Carlos Diniz: Visualizing a New Los Angeles/ Architectural Renderings of Carlos Diniz, 1962-1992

Aug 7 - Sep 28, 2008
Overview

The exhibition explores the representation of Los Angeles during some of its most expansive years though the architectural rendering of perhaps the greatest delineator of his time -- Carlos Diniz. Organized by historian Nicholas Olsberg, the exhibition documents how Diniz was envisioned large- scale projects throughout Southern California that progressively transformed the scale, the texture and the character of the postindustrial city of Los Angeles and its suburbs. In so doing Diniz helped establish the design language, the metropolitan aspirations and urban sensibility of a new, vastly extended, more self-conscious and more monumental city. The exhibition is both the first opportunity to celebrate the visual accomplishments of Carlos Diniz and perhaps the first to look at the role of architectural renderings – from Century City to Disney Hall -- in suggesting how to reshape patterns of life, culture and movement in southern California.

 

Press release

The exhibition explores the representation of Los Angeles during some of its most expansive years though the architectural rendering of perhaps the greatest delineator of his time -- Carlos Diniz. Organized by historian Nicholas Olsberg, the exhibition documents how Diniz was envisioned large- scale projects throughout Southern California that progressively transformed the scale, the texture and the character of the postindustrial city of Los Angeles and its suburbs.
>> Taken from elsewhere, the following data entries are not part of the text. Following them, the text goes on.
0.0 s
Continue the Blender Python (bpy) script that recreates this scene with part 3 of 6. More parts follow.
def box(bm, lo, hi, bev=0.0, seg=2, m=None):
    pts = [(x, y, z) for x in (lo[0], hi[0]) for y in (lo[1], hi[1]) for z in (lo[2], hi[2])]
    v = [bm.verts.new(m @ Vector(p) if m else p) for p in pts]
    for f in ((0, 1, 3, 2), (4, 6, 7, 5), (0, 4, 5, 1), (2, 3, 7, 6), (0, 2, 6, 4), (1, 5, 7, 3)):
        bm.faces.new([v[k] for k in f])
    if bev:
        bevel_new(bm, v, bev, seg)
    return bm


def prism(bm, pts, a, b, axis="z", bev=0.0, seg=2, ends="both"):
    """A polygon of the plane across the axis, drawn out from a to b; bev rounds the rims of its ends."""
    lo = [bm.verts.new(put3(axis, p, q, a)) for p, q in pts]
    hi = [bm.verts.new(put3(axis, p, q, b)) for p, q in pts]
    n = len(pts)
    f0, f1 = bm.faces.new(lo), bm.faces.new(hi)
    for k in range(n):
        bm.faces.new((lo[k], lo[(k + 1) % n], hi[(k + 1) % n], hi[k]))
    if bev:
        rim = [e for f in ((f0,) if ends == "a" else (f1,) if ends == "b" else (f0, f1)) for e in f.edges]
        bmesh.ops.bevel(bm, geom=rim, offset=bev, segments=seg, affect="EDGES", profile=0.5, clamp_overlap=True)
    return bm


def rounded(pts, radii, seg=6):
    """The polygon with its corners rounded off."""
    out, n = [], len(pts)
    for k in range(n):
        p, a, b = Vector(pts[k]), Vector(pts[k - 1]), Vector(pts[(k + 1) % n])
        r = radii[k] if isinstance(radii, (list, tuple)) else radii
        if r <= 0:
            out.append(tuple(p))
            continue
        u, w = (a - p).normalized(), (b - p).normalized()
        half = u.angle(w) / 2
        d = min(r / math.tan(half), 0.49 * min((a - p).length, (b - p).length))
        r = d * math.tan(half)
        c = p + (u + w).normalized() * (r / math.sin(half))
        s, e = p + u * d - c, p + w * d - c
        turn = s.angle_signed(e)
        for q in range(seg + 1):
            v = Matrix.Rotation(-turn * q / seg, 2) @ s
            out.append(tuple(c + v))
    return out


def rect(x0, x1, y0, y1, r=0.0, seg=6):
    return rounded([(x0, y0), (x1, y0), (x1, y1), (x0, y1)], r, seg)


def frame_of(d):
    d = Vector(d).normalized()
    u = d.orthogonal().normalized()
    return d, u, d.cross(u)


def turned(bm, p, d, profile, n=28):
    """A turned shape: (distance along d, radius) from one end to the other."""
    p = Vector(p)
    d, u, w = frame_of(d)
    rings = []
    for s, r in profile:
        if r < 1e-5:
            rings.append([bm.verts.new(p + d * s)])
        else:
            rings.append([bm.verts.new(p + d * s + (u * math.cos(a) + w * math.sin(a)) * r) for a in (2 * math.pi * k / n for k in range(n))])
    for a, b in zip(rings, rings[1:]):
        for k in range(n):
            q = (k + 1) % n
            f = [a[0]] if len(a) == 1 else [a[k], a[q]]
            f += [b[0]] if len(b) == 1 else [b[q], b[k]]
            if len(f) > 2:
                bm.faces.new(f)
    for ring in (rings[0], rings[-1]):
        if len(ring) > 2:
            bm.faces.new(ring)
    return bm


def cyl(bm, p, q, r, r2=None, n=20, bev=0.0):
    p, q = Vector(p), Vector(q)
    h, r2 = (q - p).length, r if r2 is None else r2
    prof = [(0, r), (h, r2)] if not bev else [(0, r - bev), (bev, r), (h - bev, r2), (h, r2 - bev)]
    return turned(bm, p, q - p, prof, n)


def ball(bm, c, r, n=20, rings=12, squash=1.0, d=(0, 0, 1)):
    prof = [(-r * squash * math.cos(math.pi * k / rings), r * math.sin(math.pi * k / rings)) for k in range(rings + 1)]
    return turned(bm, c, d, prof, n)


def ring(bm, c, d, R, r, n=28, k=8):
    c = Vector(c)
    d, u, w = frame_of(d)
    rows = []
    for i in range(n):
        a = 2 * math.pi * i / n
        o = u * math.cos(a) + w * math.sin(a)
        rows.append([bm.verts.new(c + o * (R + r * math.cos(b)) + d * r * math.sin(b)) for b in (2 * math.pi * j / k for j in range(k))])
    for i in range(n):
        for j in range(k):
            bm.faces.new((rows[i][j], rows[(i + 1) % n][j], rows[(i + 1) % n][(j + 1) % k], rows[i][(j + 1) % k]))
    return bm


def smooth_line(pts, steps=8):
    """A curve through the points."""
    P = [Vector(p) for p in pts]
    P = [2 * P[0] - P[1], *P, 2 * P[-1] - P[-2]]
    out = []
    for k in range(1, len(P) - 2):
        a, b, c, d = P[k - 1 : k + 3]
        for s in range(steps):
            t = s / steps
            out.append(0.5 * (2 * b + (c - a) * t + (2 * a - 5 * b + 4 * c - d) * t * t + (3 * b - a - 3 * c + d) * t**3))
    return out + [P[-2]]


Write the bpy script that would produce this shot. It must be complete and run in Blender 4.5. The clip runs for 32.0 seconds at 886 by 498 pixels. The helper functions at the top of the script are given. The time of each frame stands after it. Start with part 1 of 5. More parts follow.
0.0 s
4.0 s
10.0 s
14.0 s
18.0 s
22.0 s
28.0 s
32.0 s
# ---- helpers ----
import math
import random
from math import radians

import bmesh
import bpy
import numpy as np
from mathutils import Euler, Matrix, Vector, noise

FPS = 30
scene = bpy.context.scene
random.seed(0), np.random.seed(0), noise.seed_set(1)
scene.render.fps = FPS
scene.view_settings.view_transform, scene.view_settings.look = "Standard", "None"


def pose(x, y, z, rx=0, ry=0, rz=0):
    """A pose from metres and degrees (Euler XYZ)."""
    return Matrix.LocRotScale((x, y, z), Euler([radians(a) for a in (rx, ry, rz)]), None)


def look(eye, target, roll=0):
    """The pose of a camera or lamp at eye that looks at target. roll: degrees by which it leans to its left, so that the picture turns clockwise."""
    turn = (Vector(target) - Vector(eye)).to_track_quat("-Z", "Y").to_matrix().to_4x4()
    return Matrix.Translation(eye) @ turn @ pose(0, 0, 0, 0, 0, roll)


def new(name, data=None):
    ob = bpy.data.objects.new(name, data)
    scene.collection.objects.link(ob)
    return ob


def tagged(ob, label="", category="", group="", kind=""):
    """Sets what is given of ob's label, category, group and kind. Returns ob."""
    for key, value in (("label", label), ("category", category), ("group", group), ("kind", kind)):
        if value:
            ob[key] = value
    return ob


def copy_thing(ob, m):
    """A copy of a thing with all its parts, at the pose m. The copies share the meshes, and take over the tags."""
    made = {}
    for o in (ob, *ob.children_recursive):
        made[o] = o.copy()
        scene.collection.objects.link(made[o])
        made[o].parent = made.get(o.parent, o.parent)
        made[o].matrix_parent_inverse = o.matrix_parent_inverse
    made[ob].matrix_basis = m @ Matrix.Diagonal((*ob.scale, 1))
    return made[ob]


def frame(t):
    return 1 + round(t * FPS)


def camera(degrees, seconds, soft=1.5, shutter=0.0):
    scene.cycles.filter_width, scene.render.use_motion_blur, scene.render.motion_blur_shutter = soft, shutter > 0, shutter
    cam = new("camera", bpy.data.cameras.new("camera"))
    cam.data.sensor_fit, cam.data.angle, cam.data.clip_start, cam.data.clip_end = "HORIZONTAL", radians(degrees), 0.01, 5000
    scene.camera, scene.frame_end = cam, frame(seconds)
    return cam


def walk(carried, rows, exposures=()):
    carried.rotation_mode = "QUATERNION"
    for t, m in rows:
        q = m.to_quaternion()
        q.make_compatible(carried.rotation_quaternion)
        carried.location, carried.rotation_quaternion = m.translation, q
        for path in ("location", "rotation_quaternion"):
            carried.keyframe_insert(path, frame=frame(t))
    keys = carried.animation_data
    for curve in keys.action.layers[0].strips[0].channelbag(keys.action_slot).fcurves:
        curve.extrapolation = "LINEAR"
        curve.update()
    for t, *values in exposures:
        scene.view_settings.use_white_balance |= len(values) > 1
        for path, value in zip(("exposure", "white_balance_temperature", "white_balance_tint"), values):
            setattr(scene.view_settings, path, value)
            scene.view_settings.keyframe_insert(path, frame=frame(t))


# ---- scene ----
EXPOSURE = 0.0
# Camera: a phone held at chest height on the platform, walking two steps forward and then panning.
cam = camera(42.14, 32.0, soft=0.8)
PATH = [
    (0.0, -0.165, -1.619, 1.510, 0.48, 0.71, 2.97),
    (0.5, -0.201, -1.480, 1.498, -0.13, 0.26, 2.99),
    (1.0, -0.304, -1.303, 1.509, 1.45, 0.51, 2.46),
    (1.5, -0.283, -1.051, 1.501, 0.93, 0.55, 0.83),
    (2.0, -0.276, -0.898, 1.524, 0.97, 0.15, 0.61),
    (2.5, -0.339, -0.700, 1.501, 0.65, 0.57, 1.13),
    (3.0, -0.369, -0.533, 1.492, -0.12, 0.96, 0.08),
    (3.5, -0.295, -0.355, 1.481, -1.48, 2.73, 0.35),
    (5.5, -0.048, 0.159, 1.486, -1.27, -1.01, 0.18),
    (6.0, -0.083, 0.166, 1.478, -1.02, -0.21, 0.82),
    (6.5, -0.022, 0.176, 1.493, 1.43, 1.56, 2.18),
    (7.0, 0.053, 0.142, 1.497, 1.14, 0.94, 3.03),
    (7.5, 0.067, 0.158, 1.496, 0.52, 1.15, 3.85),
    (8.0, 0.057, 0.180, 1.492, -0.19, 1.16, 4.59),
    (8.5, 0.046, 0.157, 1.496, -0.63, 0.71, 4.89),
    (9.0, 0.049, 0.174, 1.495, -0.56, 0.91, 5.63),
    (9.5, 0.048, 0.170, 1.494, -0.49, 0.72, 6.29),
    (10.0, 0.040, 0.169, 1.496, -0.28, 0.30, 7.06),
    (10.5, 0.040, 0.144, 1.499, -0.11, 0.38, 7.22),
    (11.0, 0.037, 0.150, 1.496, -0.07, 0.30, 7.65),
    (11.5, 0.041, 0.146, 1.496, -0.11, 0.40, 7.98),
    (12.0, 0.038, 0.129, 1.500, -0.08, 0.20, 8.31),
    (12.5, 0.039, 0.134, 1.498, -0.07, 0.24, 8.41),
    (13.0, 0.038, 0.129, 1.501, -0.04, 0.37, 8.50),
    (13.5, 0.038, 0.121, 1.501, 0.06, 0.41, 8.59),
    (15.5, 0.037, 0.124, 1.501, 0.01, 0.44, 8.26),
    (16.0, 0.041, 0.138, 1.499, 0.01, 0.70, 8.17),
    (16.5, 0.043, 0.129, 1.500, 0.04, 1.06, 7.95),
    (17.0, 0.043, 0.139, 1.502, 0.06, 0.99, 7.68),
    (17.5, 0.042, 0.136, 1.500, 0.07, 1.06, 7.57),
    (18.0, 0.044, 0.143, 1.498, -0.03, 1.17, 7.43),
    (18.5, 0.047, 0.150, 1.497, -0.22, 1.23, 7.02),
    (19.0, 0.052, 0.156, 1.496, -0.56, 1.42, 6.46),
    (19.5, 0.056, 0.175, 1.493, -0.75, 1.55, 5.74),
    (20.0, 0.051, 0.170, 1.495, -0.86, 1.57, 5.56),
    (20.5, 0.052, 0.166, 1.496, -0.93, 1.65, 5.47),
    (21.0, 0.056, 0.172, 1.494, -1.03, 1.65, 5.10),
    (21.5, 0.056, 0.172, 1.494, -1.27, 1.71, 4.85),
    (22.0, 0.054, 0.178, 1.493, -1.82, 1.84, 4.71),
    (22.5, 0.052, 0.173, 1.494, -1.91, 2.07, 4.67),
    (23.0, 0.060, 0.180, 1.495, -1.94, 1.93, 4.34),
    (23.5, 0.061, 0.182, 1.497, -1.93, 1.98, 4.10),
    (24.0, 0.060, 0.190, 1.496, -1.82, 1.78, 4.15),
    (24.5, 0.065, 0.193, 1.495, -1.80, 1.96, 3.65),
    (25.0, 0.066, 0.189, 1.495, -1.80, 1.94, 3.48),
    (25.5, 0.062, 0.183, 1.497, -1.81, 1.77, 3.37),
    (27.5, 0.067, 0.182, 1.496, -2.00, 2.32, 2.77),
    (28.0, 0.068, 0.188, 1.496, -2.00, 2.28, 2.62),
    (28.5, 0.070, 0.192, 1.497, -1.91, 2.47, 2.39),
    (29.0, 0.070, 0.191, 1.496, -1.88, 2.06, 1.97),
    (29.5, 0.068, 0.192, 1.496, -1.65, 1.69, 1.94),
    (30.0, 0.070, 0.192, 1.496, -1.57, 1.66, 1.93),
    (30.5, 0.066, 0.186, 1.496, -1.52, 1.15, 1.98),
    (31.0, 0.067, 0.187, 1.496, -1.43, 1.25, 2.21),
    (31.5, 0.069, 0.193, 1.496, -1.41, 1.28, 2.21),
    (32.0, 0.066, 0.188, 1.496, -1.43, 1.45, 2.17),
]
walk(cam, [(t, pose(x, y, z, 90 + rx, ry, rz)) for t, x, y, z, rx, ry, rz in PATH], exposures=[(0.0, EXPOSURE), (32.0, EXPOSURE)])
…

In so doing Diniz helped establish the design language, the metropolitan aspirations and urban sensibility of a new, vastly extended, more self-conscious and more monumental city. The exhibition is both the first opportunity to celebrate the visual accomplishments of Carlos Diniz and perhaps the first to look at the role of architectural renderings – from Century City to Disney Hall -- in suggesting how to reshape patterns of life, culture and movement in southern California.

 

Carlos Diniz (1928-2001) was arguably the last of the twentieth century’s great architectural delineators to work in the tradition of the hand-drawn building perspective. Diniz was commissioned by architects and planners to portray sometimes quite rudimentary schemes as they might appear in final form. Faithful to the architect’s design framework, Diniz was nonetheless charged with imagining these naked concepts in movement, color, and light in order to communicate the potential of these preliminary schemes to investors, to planning and review agencies, and to the general public though highly articulated publicity efforts. Diniz’s drawings trace – and frequently in fact propose -- how many of the developments were to function; how they would be visually articulated and characterized; how their densities, siting and choreography were perceived; and how their social uses and patterns of occupancy were conceived. Focusing on the birds-eye view, and on spaces, vistas and movement between structures, the drawings trace – as no single architectural office archive could -- essential and surprisingly volatile patterns of development in Southern California.

 

The exhibition focuses not so much on the final promotional panels and prints that Diniz produced but on the magnificently fluid and intricate, pen and ink hand-drawn architectural artworks that generated them. These drawings are a representational lever conceived and created for their ability to open the material dreams of a possible built fabric. The last step in the progress of a visual language created in the Renaissance to conceive and present the potential of buildings to be, Diniz’s approach is now all but obsolete in the face of new drafting software and digital animation technologies.